• **What the exercise asks**
Without the images, write out the whole listing exactly.

• **Dataset extract**
──────────

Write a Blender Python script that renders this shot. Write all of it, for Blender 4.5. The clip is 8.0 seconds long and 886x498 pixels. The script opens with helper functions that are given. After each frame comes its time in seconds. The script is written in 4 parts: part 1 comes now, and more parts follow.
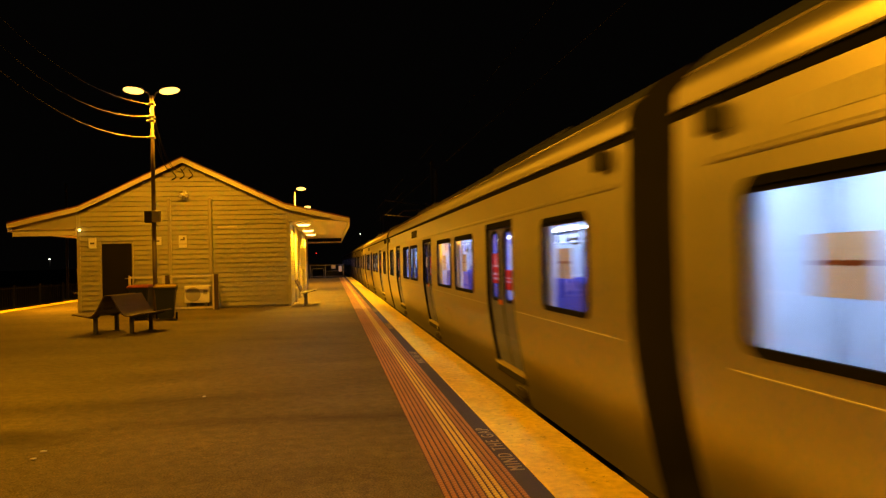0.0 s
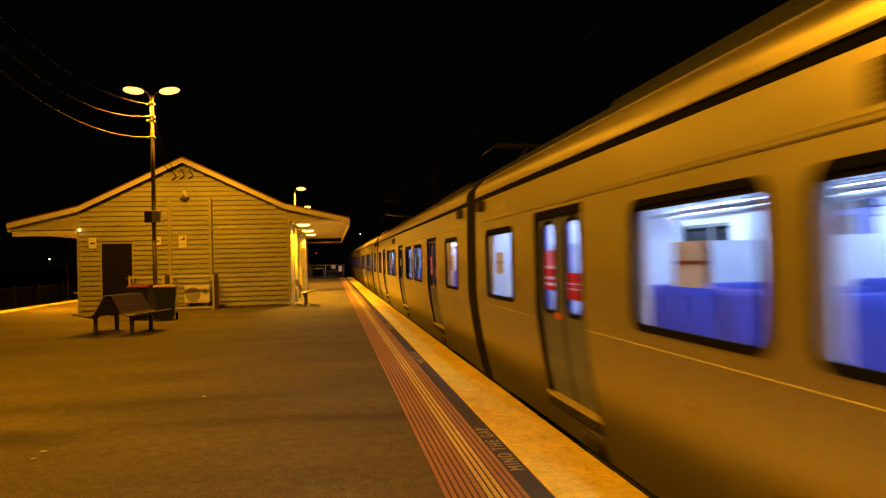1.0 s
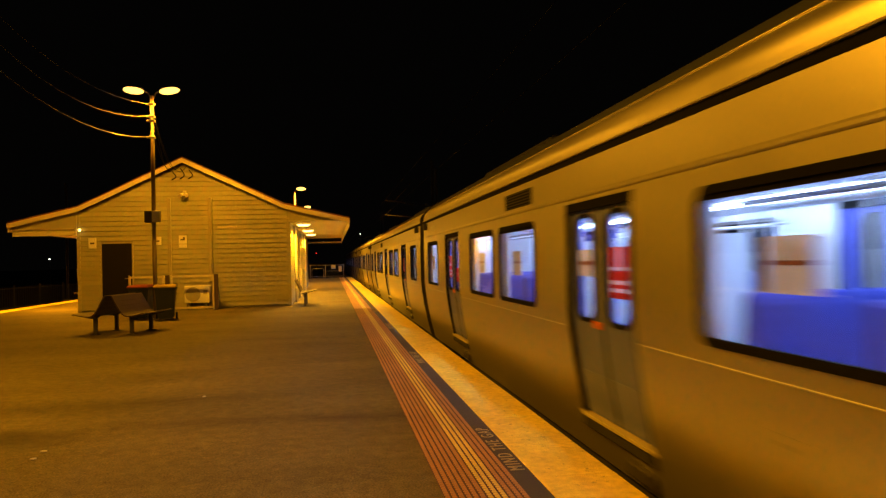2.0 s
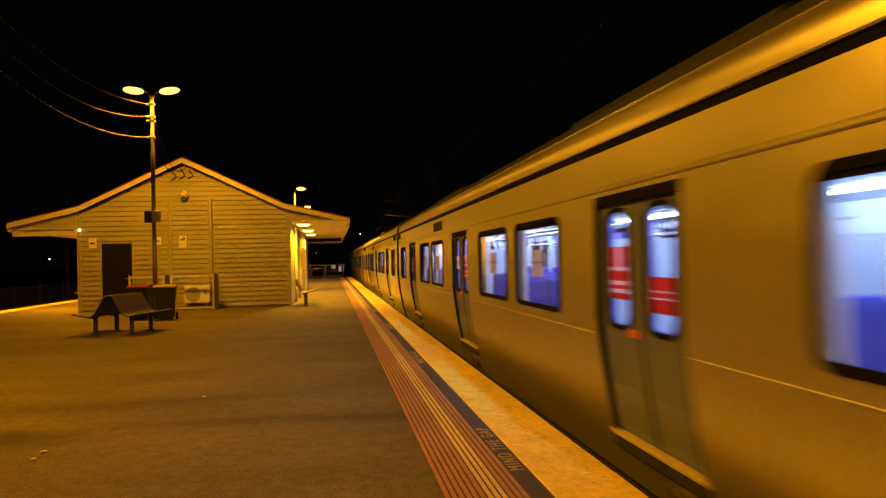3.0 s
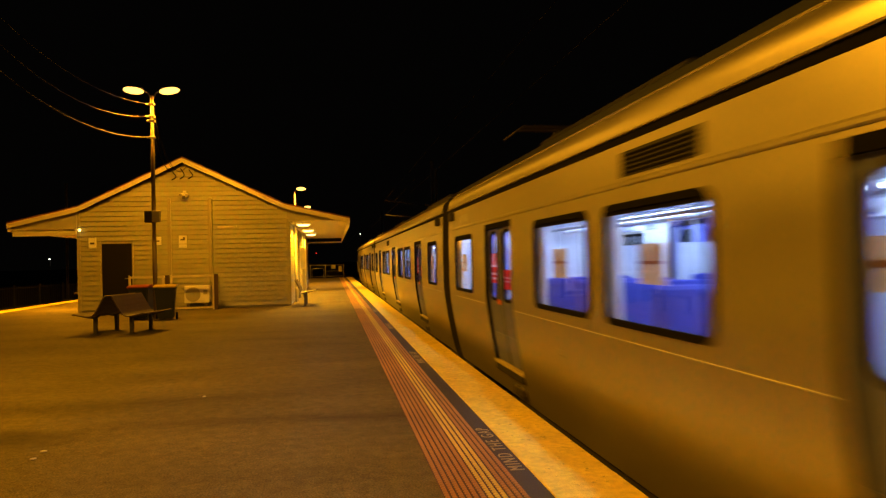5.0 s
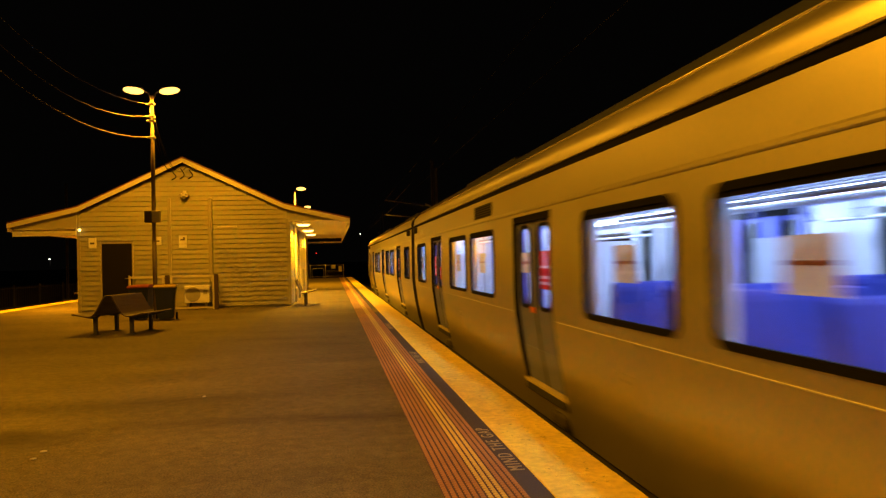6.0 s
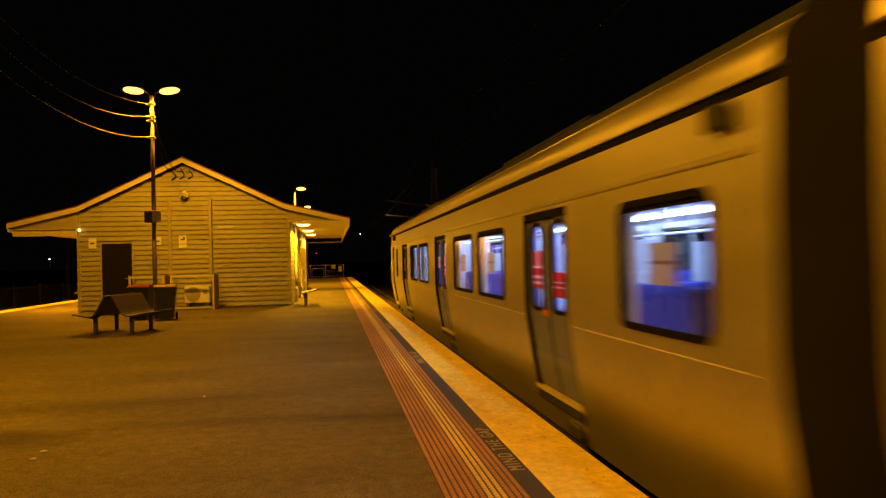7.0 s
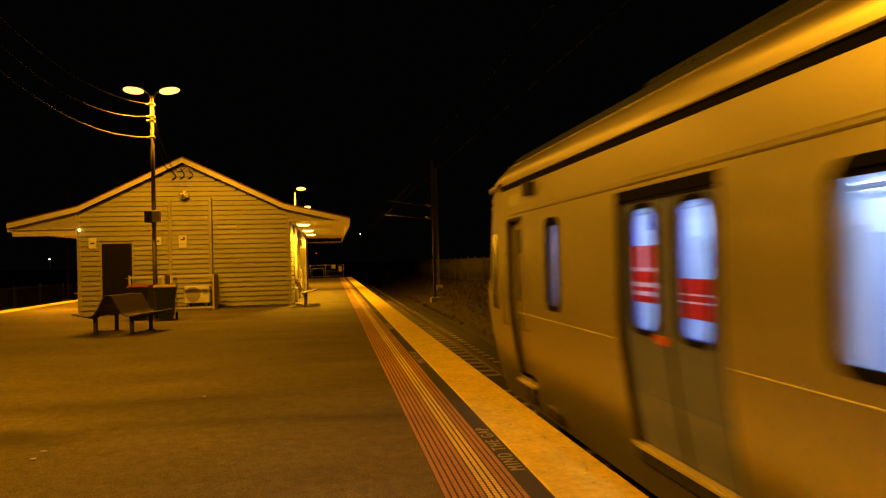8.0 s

──────────

• **Solution to this exercise**
Write a Blender Python script that renders this shot. Write all of it, for Blender 4.5. The clip is 8.0 seconds long and 886x498 pixels. The script opens with helper functions that are given. After each frame comes its time in seconds. The script is written in 4 parts: part 1 comes now, and more parts follow.
0.0 s
1.0 s
2.0 s
3.0 s
5.0 s
6.0 s
7.0 s
8.0 s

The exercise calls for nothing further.